And making a whip of cords, He drove them all...out of the temple. John 2:15

It is difficult to conceive of Jesus as ever being angry. Perhaps this is because we foolishly assume that there is no room for anger in love or in loving relationships. We can more easily accept anger in a person such as St. Paul, who told his constituents at Ephesus to “be angry but do not sin” [Ephesians 4:26]; and yet the degree of anger demonstrated by Jesus within the circumstance of our Gospel lesson may disturb us at times.

Both the humanity and the divinity of the loving Jesus may well have been indicated in the temple incident. We may sincerely question what might be the reaction of Jesus to some of the “temples” we have erected to the glory of God – the Jesus whose concern for the poorest of the poor is far above any multimillion-dollar sanctuary that His more affluent children may raise up and support in His name.

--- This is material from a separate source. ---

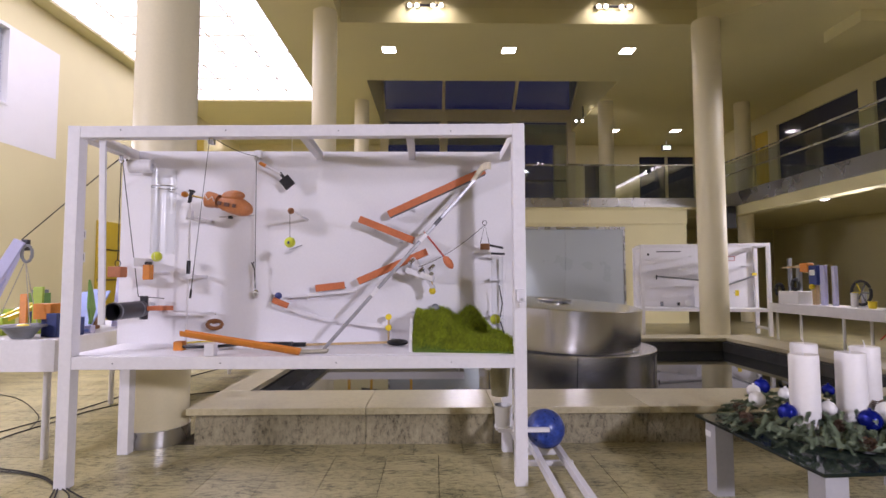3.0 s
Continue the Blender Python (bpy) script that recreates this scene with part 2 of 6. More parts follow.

There is time for anger. We ought to be angry about anything that comes between a person and God, about people’s misguided focus upon places in which to worship rather than persons to serve, about questionable activities in God’s house, about poverty and injustice and war, about the self-centeredness of most of us who put our personal comfort and welfare above the dire needs of millions of God’s human creatures that inhabit our planet.

There are times when it may be sinful not to be angry in our kind of world. We need to be aware, however, that God-pleasing anger results in the kind of actions that heal those who hurt, support those who suffer, and bring God’s love to bear upon those who are estranged from God.